The Starbucks board thanked Johnson for his leadership, citing the challenges brought on by the pandemic, which it called "one of the most difficult periods in modern history."

After an initial plunge in the very early days of the pandemic, Starbucks shares quickly recovered and soared to a record high last summer. Even as restaurants struggled, coffee sales remained strong, in part thanks to Starbucks' drive-throughs. By spring of 2021, the company said U.S. sales had made a "full recovery."

But Starbucks has not been able to slow a grassroots unionization drive that took off in Buffalo, New York, last year. In December, two out of three stores voted to join Workers United, affiliated with the Service Employees International Union, becoming the first Starbucks stores in the U.S. to form unions. Since then, four more stores — one in Mesa, Arizona, and three others in the Buffalo area — have joined them, and more than 130 other locations have petitioned for union votes.

On Tuesday, the National Labor Relations Board issued a formal complaint against Starbucks, alleging the company took retaliatory actions against two Arizona employees who were part of the union campaign.

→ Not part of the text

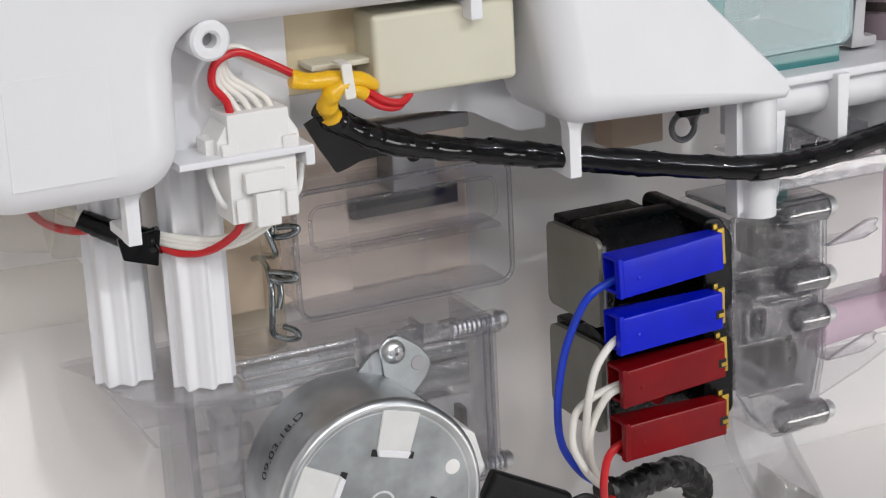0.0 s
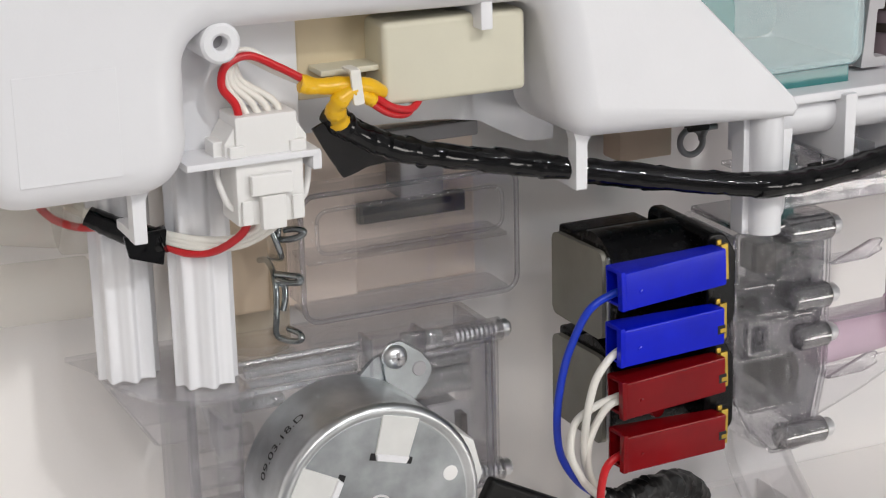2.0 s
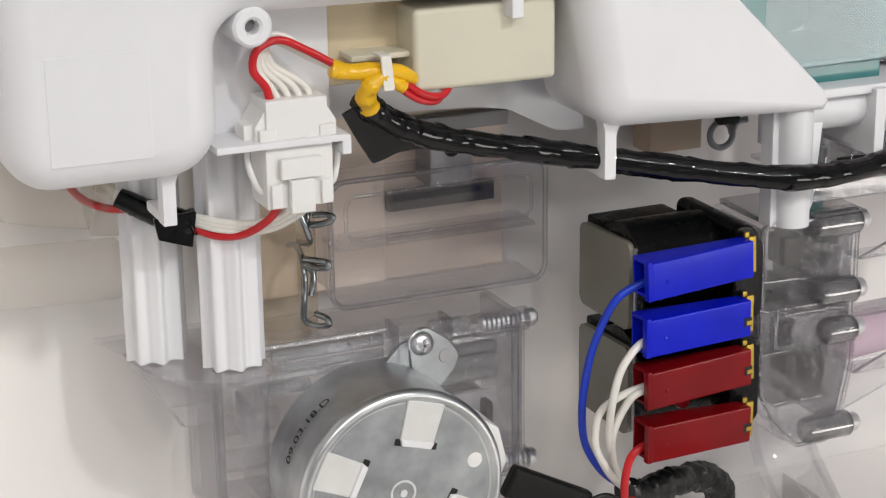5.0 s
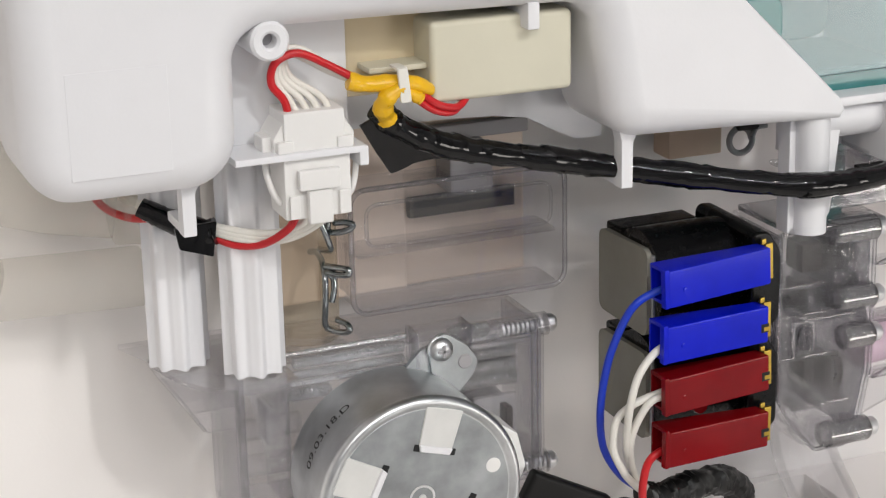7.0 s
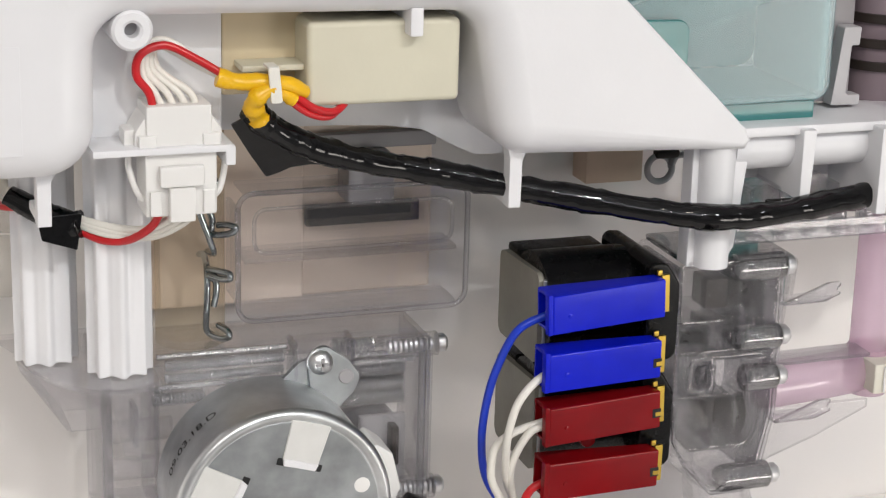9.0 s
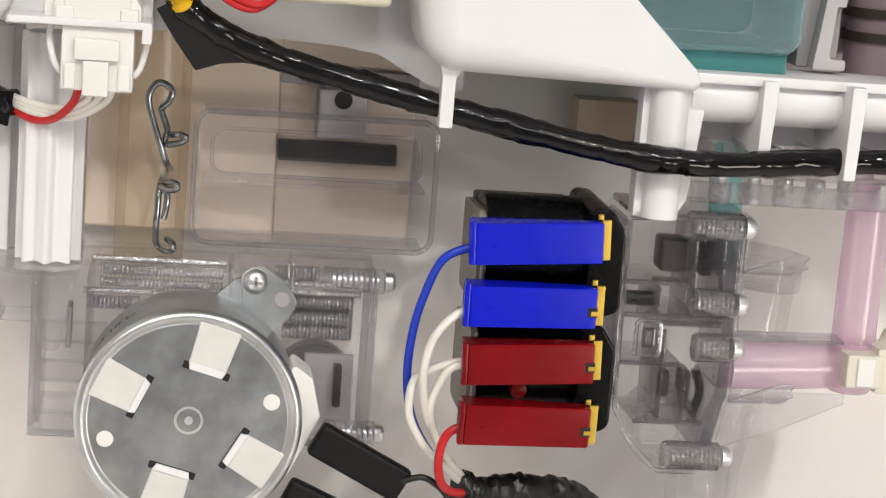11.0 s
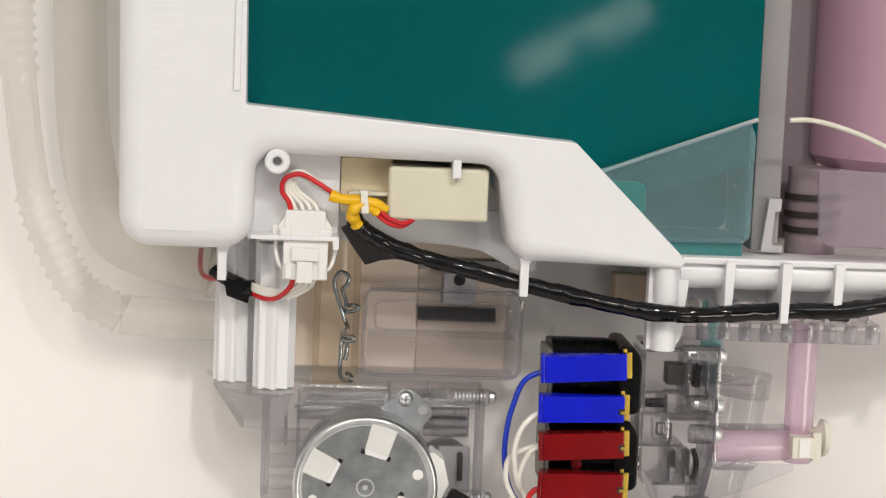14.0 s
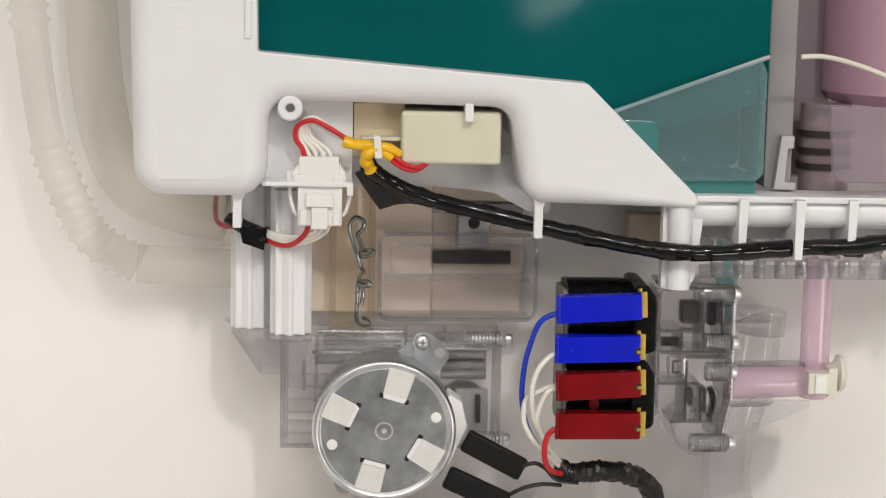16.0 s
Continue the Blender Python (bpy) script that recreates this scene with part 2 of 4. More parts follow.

In a statement, Johnson, 61, indicated his departure was planned, noting he had signaled to the Starbucks board a year ago that he would consider retiring as the pandemic came to an end.

"I feel this is a natural bookend to my 13 years with the company," he said.

Schultz, who led Starbucks from 1987 until 2018, said in a statement he had not planned to return to Starbucks but knows the company is at a point where it must transform once again.